Charles Khoury

Application of deep learning to radio frequency cyber security

The recent deployment of 5G infrastructure has marks a new area of communication allowing for more connectivity and new applications including critical ones such self-driving vehicles. This implies the need for secure and reliable mobile networking at the physical layer as the network needs to be available to users, avoiding denial of service, and data secrecy and integrity needs to be maintained. Current approach to study the physical channel is based on improving one aspect of the communication pipeline via statistical understanding of the channel or hardware compensation. This approach has it's limitation as the system is not modelled holistically making it hard to adapt to changes in the wireless medium.
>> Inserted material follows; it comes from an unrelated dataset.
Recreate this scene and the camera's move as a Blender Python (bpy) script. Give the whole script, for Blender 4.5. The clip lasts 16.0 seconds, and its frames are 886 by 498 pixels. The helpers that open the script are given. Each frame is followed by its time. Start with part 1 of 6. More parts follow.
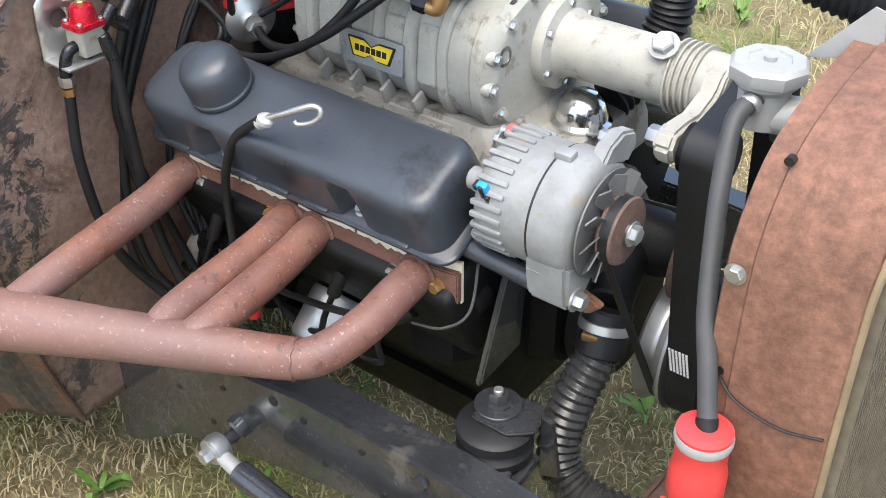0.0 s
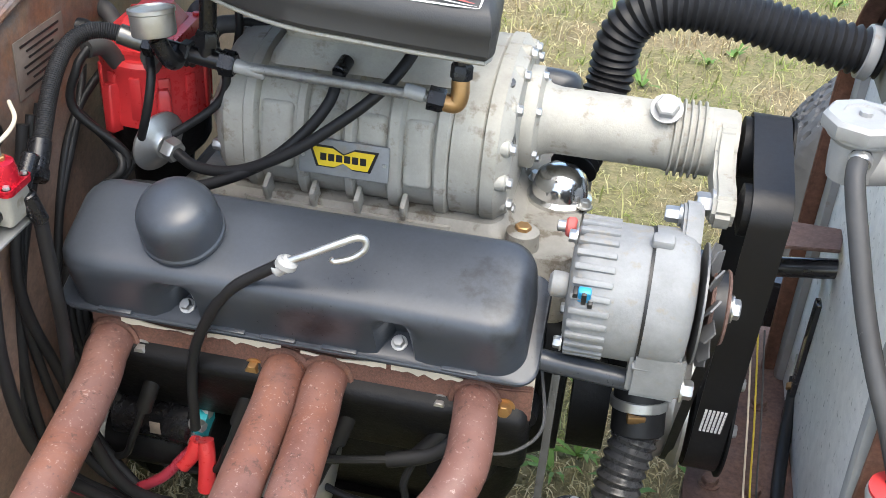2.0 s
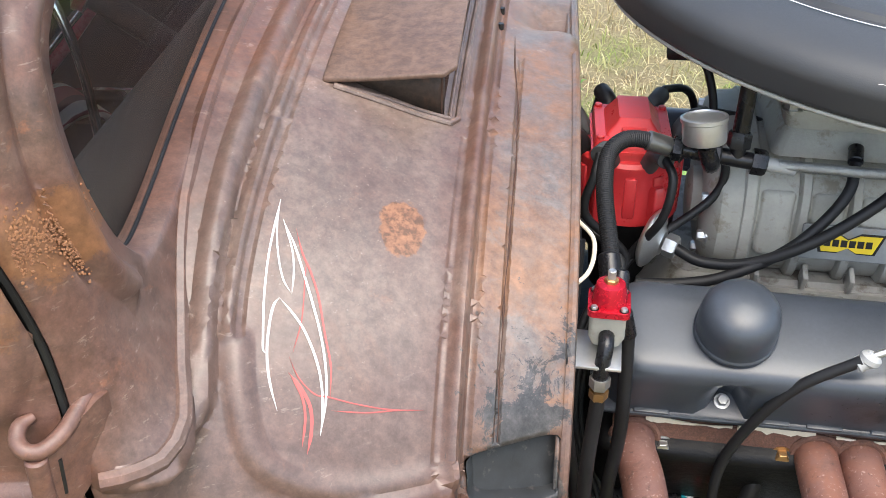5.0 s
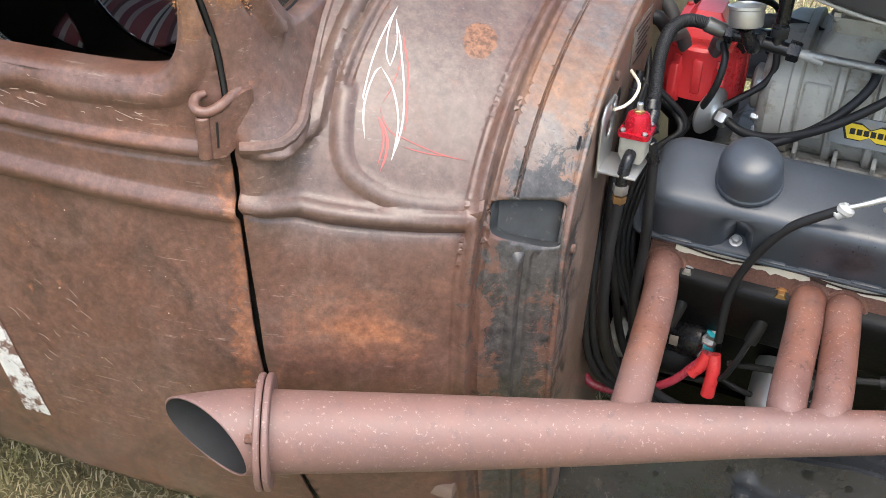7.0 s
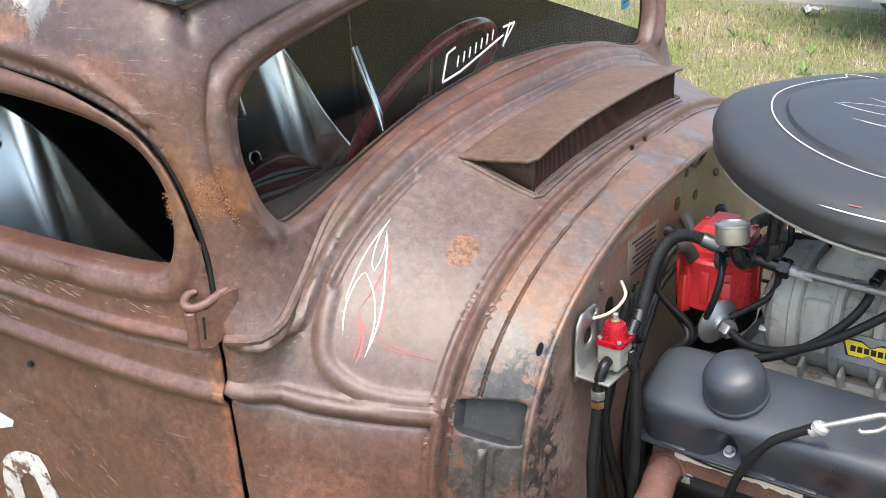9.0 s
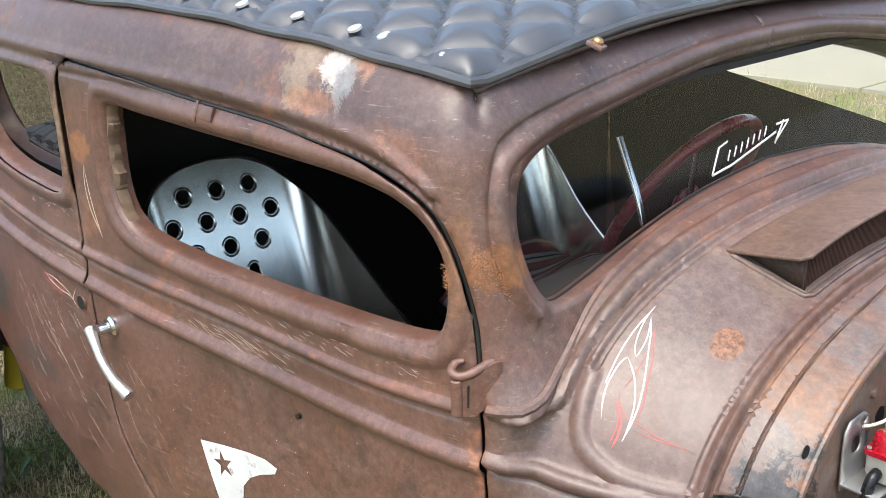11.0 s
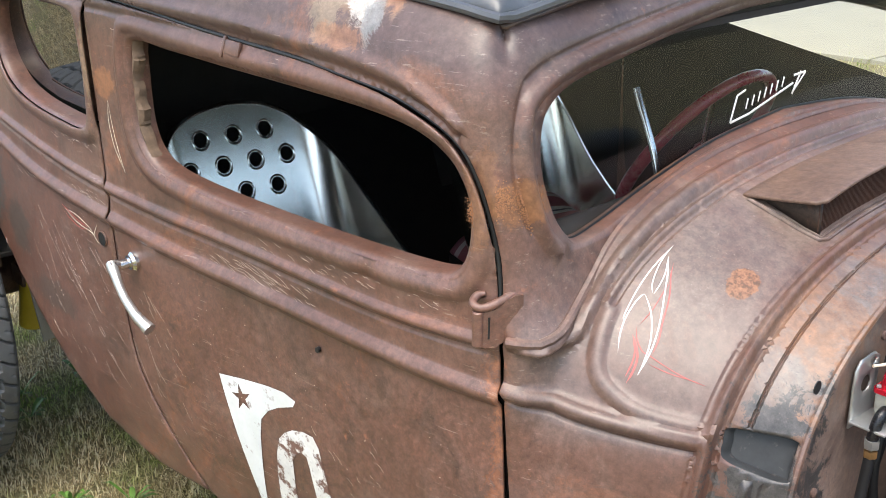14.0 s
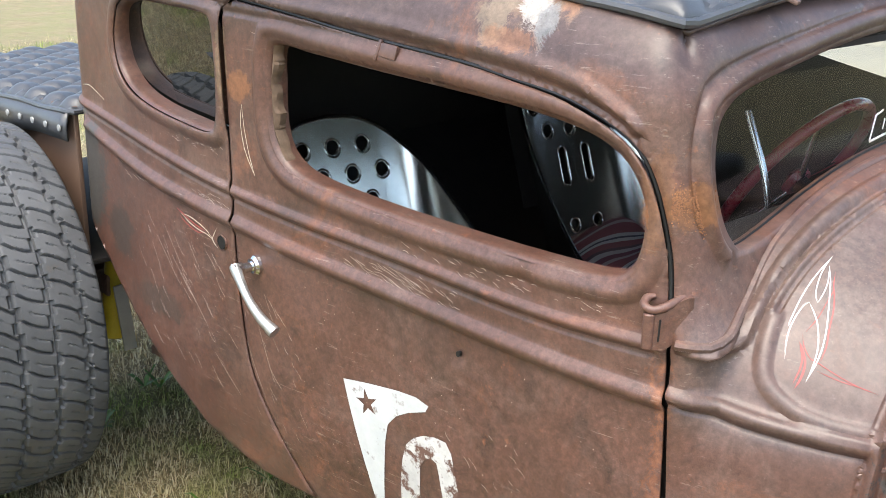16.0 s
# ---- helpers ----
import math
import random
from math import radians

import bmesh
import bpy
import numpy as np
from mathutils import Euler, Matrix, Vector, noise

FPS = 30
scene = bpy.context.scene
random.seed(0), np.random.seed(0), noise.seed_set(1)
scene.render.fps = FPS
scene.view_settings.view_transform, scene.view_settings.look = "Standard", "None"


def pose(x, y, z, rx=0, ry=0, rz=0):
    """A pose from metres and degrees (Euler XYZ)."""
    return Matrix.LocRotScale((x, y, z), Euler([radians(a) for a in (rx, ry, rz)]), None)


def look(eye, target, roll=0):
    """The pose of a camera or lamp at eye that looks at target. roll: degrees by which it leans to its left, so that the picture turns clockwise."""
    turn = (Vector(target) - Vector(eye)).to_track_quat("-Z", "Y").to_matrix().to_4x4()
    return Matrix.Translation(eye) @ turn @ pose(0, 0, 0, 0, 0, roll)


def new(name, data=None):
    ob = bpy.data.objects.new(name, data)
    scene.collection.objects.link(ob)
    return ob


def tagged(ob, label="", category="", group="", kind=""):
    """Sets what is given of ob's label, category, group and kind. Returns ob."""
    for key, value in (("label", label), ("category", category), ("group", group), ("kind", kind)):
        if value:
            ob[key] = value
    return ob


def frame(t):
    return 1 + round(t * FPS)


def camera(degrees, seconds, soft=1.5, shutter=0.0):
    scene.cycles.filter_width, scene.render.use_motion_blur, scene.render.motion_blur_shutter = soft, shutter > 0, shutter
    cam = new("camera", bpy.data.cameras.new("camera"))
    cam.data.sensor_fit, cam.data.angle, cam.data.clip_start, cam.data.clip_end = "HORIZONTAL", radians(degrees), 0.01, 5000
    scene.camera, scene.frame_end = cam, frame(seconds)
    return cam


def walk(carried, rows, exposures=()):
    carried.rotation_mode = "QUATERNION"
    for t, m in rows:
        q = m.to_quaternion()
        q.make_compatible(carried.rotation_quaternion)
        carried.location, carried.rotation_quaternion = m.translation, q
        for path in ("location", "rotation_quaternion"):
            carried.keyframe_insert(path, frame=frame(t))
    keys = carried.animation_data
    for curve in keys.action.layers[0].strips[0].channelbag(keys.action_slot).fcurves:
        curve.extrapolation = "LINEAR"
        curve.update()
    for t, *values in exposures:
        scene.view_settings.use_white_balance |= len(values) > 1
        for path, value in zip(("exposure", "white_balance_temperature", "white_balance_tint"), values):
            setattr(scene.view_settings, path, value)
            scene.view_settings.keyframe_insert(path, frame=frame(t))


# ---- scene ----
cam = camera(44.0, 16.0, soft=0.8)
PATH = [
    (0, (1.028, -0.989, 1.219), (0.016, 0.304, 0.077), -0.3),
    (0.5, (0.839, -1.105, 1.191), (0.048, 0.339, 0.057), 2.3),
    (1, (0.72, -1.15, 1.185), (0.14, 0.387, 0.046), 3.8),
    (1.5, (0.614, -1.075, 1.191), (0.199, 0.528, 0.069), 4.3),
    (2, (0.512, -1.057, 1.206), (0.232, 0.605, 0.129), 4.0),
    (2.5, (0.34, -1.123, 1.233), (0.163, 0.577, 0.194), 3.5),
    (3, (0.222, -1.123, 1.236), (0.112, 0.586, 0.204), 3.1),
    (3.5, (0.116, -1.041, 1.234), (0.031, 0.662, 0.189), 2.7),
    (4, (-0.012, -1.017, 1.235), (-0.112, 0.669, 0.163), 1.9),
    (4.2, (-0.069, -1.031, 1.235), (-0.19, 0.647, 0.154), 1.5),
    (6.3, (0.146, -1.34, 1.342), (-0.365, 0.3, 0.318), 1.3),
    (6.5, (0.175, -1.387, 1.336), (-0.389, 0.224, 0.293), 1.5),
    (7, (0.255, -1.442, 1.287), (-0.413, 0.098, 0.2), 1.7),
    (7.5, (0.383, -1.414, 1.246), (-0.381, 0.059, 0.129), 1.4),
    (8, (0.483, -1.39, 1.281), (-0.418, 0.016, 0.179), 0.3),
    (8.5, (0.534, -1.363, 1.344), (-0.485, 0.086, 0.415), -1.6),
    (9, (0.531, -1.373, 1.35), (-0.563, 0.102, 0.557), -1.9),
    (9.5, (0.524, -1.388, 1.375), (-0.69, 0.049, 0.696), -1.8),
    (10, (0.51, -1.408, 1.372), (-0.825, -0.058, 0.744), -1.5),
    (10.2, (0.511, -1.415, 1.368), (-0.866, -0.102, 0.751), -1.5),
    (12.3, (0.527, -1.438, 1.332), (-0.923, -0.221, 0.688), -2.2),
    (12.5, (0.537, -1.445, 1.331), (-0.908, -0.224, 0.683), -2.2),
    (13, (0.556, -1.441, 1.328), (-0.876, -0.211, 0.669), -2.0),
    (13.5, (0.564, -1.452, 1.32), (-0.859, -0.218, 0.647), -1.4),
    (14, (0.523, -1.471, 1.322), (-0.896, -0.237, 0.64), -0.6),
    (14.5, (0.458, -1.566, 1.331), (-0.967, -0.334, 0.658), 0.2),
    (15, (0.368, -1.693, 1.326), (-1.057, -0.453, 0.669), 1.0),
    (15.5, (0.343, -1.739, 1.319), (-1.073, -0.46, 0.719), 0.8),
    (16, (0.405, -1.644, 1.277), (-1.025, -0.385, 0.667), 1.2),
]
walk(cam, [(t, look(eye, target, roll)) for t, eye, target, roll in PATH], [(0, 1.72, 6600, 6.0), (16, 1.72, 6600, 6.0)])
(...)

The field of Deep Learning and Machine Learning has allowed researcher to solve more complex problems due to the improvements in algorithm sand in the case of supervised learning applications an abundance of data. Moreover, the hardware needed to perform training and/or inference tasks has seen a significant increase in power and efficiency with graphics processors and dedicated accelerator scaling from data centres to mobile terminals.

Konstantinos Lekkas

Advanced all-optical interconnect technologies for secure data Centre networks 

Transparent optical networking is essential for traditional transport optical networks telecommunication applications but has also evolved as the key enabling technology for future dynamic quantum secure optical communications and hyperscale data centres and supercomputers. Specifically, all - optical switches are very good candidates for high speed communications as the light signals are not required to be converted to electrical signals as it happens in traditional electronic switches, while they are also inherently transparent to the signals bit rate allowing them to support the ultra high bandwidth links of current and future data centre networks. On the other hand, low loss optical switches are the only means to switch quantum signals towards the realization of dynamic quantum key distribution topologies that allow their deployment beyond point-to-point links in a real mesh network. Therefore, the objectives of this PhD research are:

1. Develop the concept of dynamic quantum key distribution using low loss optical switches
2. Develop new optical data centre networking architectures that take advantage of high radix ultra-fast switches
3. Design and develop novel high-radix, high speed, low loss optical switching technologies that support future optical data centers and quantum networks.

Alex Pitt

Efficient and linear wideband radio frequency power amplifiers

The aim of the PhD will be to improve the bandwidth of radio frequency power amplifiers whilst maintaining a sufficient level of linearity and efficiency at input power level back off. Simulation tools will be used to investigate state of the art methods to understand their limitations and areas for improvement. This investigative work will then be used to formulate a new method in constructing a radio frequency power amplifier with good ultra wideband linearity and efficiency performance. This method will then be validated through the design of power amplifier hardware and then through laboratory test and measurement. This research will see an application in future communication systems beyond 5G where it will allow users to achieve higher data speeds and system operators to gain monetary savings through better system efficiency.

Emma Valla

Robust consensus in swarm robotics 

Robot swarms are collections of a large number of relatively simple and inexpensive robots, which cooperate in order to carry out a task. A fundamental challenge in swarm robotics is to coordinate such swarms. It is typically not desirable or feasible to have a central controller, and the robots in the swarm have to achieve coordination on their own. There has been a large body of research developing decentralised algorithms for coordination in robot swarms. It is however often taken for granted that such algorithms will be robust to the failures or faulty behaviours of a small number of robots, but this has not been rigorously tested.

The goal of this project is to explore how robustness can be increased in consensus-based behaviours with robot swarms. The lens through which robustness will be primarily explored is that of the swarm network topology, with the aim to create mechanisms for self-correcting swarm networks. This includes determining the relationship between a network's topology and structure and its robustness to partial agent failure, total agent failure, noisy environments and communication loss. Implementation will include optimising for the most appropriate metric of network structure and developing a paired decentralised algorithm to correct for issues in the network. The Bristol Robotics Laboratory Kilobot Swarm will be used in physical simulations of the developed algorithm. The full scope of the project also includes benchmarking leading consensus-based algorithms for similar robustness to failure.